Entering Major League Baseball in the early 50's, Willie Mays was never hindered by segregation and racism. In 1954, he led his team, the Giants, to a National League pennant and in the 1954 World Series, it was his legendary "The Catch," that helped the Giants win the series and Mays his first Most Valuable Player Award. He won his second MVP award in 1965, and that same year, hit the 500th homer of his career. Mays went on to play for the New York Mets in 1972 and made his last appearance on the field during the 1973 World Series. After his retirement in 1975, he stayed with the Mets as a coach until 1979, when his was inducted into the Baseball Hall of Fame. In his honor, his number (24) was retired by the Giants, and the address of the team's stadium is now 24 Willie Mays Plaza. Often referred to as the greatest living baseball player of all time, Mays had an astonishing 3,283 hits and 660 home runs, won 12 Gold Gloves, and played in 24 All-Star games.
Bill Russell proved that one man can make a good team great. He earned respect and admiration of his peers, as well as that of millions of basketball fans, when he shunned personal fame in favor of team unity. He was voted Most Valuable Player five times and elected 12 times to the NBA All-Star team. In 1966 Russell made history as the first African-American coach in the league. Under his direction, the Celtics won two world championships and in 1973 he was elected to the Basketball Hall of Fame. In 1996 he was named one of the 50 Greatest Players in NBA History by the NBA.
"For its first annual tribute, "American Legacy" wanted to pay tribute to five men whose pride, determination, and brilliance has inspired and empowered generations," said Rodney J. Reynolds, Founder and Publisher, "American Legacy Magazine". "It is not often that an organization hosts an event honoring African-American men exclusively for their rich contributions to history and culture."
The American Legacy "Men of Honor & Distinction Award" mirrors the Magazine's signature annual "Women of Strength & Courage Awards" -- now approaching its eighth year -- which features a panel discussion between New York area high school students and the event's honorees.
Unlike the "Women of Strength & Courage Awards" which is preceded by a co-ed student audience, The "Men of Honor & Distinction" will debut with an all-male panel discussion between the honorees and New York area high school students.

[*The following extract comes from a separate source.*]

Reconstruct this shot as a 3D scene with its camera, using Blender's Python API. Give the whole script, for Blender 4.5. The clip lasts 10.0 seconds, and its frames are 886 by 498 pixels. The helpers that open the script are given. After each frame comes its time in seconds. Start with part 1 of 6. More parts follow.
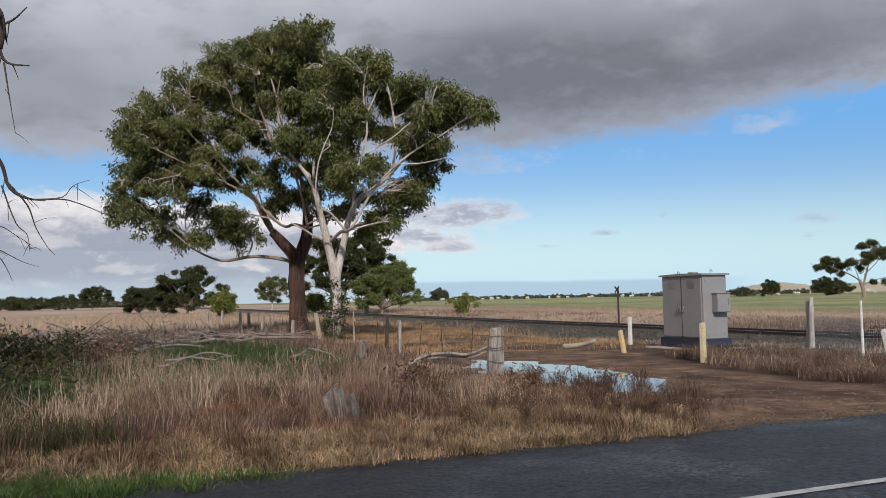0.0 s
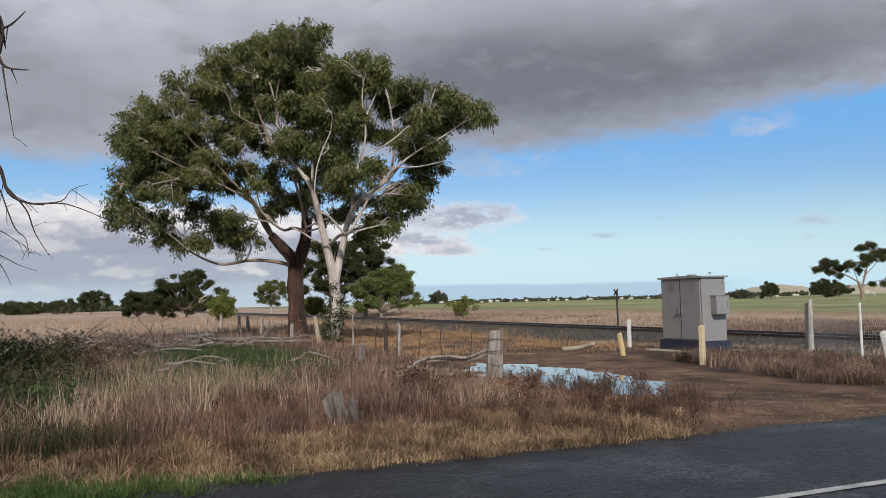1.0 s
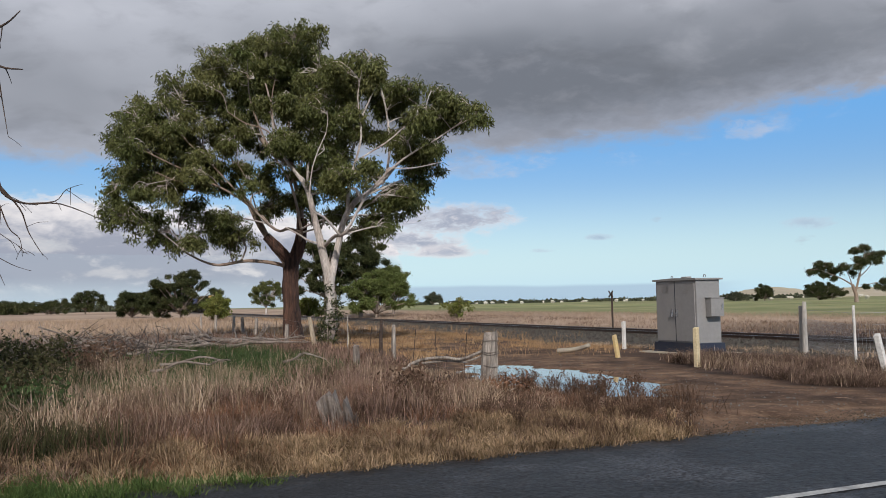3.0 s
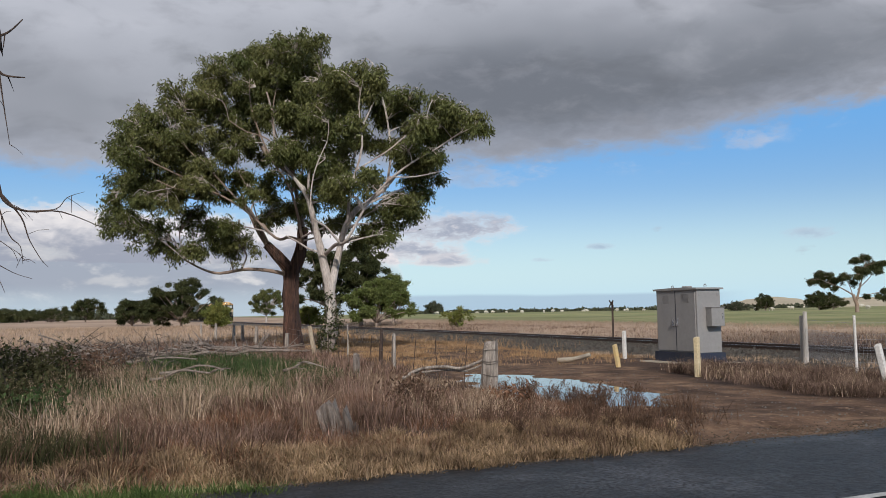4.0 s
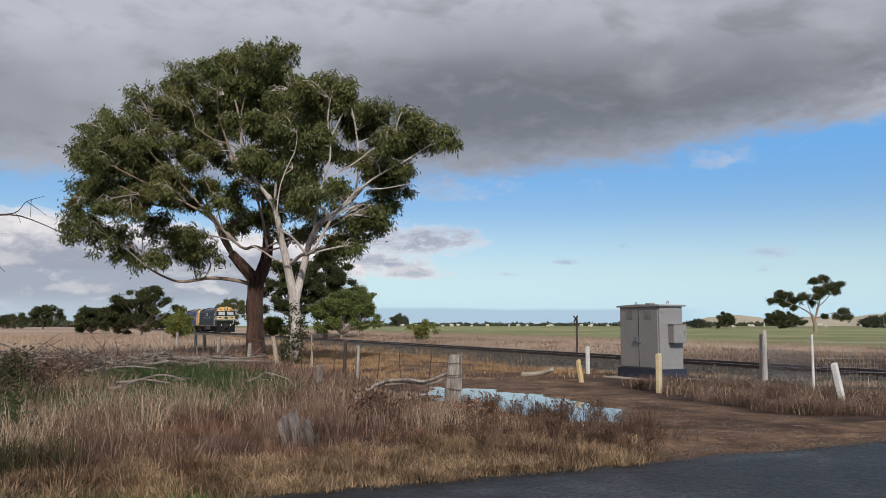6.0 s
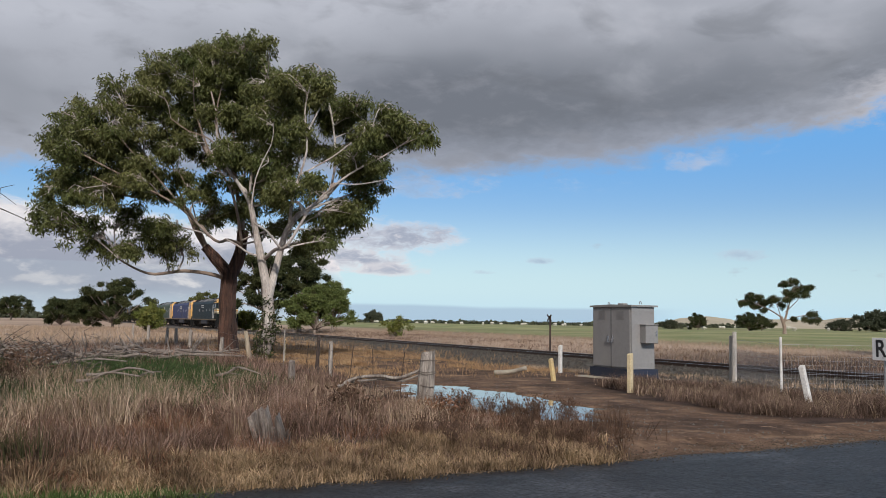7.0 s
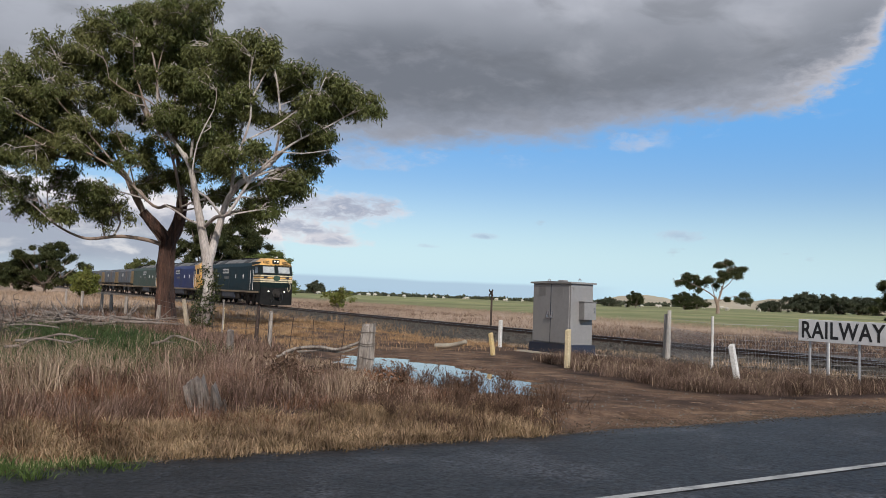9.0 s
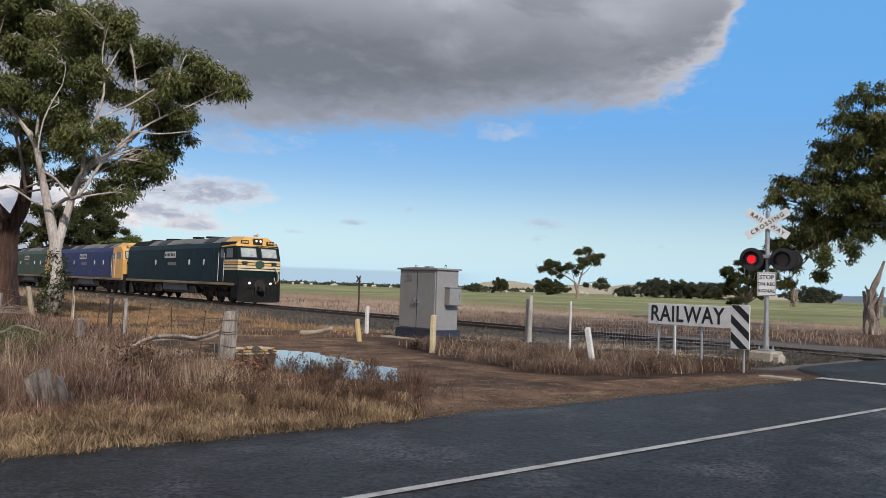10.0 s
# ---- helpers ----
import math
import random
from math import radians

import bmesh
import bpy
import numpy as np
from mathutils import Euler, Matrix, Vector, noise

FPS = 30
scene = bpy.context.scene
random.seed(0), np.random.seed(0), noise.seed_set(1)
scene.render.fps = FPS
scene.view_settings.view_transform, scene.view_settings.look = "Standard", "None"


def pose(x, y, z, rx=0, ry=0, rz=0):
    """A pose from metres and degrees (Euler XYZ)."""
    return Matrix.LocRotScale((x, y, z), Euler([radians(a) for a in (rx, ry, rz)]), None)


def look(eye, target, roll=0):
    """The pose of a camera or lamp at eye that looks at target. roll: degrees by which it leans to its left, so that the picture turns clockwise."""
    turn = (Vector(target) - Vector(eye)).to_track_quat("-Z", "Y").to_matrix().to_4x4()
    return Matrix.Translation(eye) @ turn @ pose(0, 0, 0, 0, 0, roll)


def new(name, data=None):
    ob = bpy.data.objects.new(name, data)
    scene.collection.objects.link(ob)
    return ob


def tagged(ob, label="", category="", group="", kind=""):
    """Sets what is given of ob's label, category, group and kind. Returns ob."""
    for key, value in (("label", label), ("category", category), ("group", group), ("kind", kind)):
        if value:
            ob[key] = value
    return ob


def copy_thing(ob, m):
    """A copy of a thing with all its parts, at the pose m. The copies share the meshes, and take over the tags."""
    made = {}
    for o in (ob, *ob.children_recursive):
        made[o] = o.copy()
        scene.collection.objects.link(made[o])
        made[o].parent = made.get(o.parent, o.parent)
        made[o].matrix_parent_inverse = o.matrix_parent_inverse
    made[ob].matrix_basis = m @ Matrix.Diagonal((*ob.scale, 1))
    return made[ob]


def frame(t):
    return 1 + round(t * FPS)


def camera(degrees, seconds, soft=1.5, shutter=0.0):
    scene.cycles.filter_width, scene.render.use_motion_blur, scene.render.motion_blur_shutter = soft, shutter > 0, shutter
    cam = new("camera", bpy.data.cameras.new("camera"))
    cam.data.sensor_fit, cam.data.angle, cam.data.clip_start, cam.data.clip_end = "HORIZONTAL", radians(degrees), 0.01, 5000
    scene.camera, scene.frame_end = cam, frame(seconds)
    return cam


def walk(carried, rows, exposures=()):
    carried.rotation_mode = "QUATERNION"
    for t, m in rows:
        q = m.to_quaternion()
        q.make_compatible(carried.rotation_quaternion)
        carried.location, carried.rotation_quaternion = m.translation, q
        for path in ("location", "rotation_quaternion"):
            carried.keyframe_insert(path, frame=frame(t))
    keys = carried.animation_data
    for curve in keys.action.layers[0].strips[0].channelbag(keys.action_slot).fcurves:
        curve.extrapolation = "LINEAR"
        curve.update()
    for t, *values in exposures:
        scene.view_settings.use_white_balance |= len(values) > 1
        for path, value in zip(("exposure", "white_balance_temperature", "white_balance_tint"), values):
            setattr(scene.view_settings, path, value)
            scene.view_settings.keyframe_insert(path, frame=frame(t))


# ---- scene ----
cam = camera(57.48, 10.0, soft=0.65)
walk(cam, [
    (0.0, pose(0.000, -0.000, 1.55, 93.594, 1.132, -22.000)),
    (0.5, pose(0.000, -0.000, 1.55, 93.726, 1.209, -22.010)),
    (1.0, pose(0.000, -0.000, 1.55, 93.813, 1.288, -22.067)),
    (1.5, pose(0.001, -0.000, 1.55, 93.828, 1.252, -22.166)),
    (2.0, pose(0.001, -0.001, 1.55, 93.857, 1.271, -22.282)),
    (2.5, pose(0.002, -0.001, 1.55, 93.806, 1.199, -22.388)),
    (4.0, pose(0.002, -0.001, 1.55, 94.531, 0.950, -22.391)),
    (4.5, pose(0.003, -0.001, 1.55, 94.979, 0.849, -22.536)),
    (5.0, pose(0.005, -0.002, 1.55, 95.283, 0.648, -23.045)),
    (5.5, pose(0.009, -0.004, 1.55, 95.429, 0.397, -23.864)),
    (7.0, pose(0.023, -0.011, 1.55, 95.230, -0.854, -26.649)),
    (7.5, pose(0.026, -0.012, 1.55, 94.920, -1.205, -27.220)),
    (8.0, pose(0.029, -0.013, 1.55, 94.440, -1.426, -27.711)),
    (8.5, pose(0.033, -0.016, 1.55, 93.918, -1.777, -28.618)),
    (9.0, pose(0.043, -0.021, 1.55, 93.442, -2.145, -30.706)),
    (9.5, pose(0.061, -0.033, 1.55, 93.096, -2.269, -34.506)),
    (10.0, pose(0.085, -0.051, 1.55, 92.797, -1.930, -40.005)),
], exposures=[(0.0, 0.0, 6250, 10), (2.5, -0.02, 6250, 10), (4.5, -0.06, 6250, 10), (8.0, -0.06, 6250, 10), (9.5, 0.0, 6200, 10), (10.0, 0.0, 6200, 10)])

# ---- sky and sun ----
world = bpy.data.worlds.new("sky")
scene.world = world
world.use_nodes = True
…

"These honorees are role models and legends that young men don't often see on TV. At this event, they will not only meet them, but will have the opportunity to speak and listen to the men who have blazed the trail for them in American history," said Reynolds. "I'm hoping that this event impacts the lives of some of these young men and put them on a career path that they may not have otherwise chosen."
In addition to being honored at this awards event in New York City, the honorees are featured in the Winter 2006/07 issue of "American Legacy" on newsstands in November. Sponsors for "Men of Honor & Distinction Awards" include: Allstate, American Airlines, Colgate-Palmolive, GM Goodwrench, and Wachovia. The youth forum and reception are sponsored by NBA Cares.
About American Legacy Magazine
"American Legacy Magazine" is distributed nationwide to over 2.25 million readers through black churches, educational and cultural institutions. Also available on newsstands and through paid subscriptions, "American Legacy" is a joint venture between RJR Communications Inc. and the American Heritage, a division of Forbes. Other brands include: "American Legacy Woman", "American Legacy Healthcare Advantage", "American Legacy, Jr." and American Legacy TV.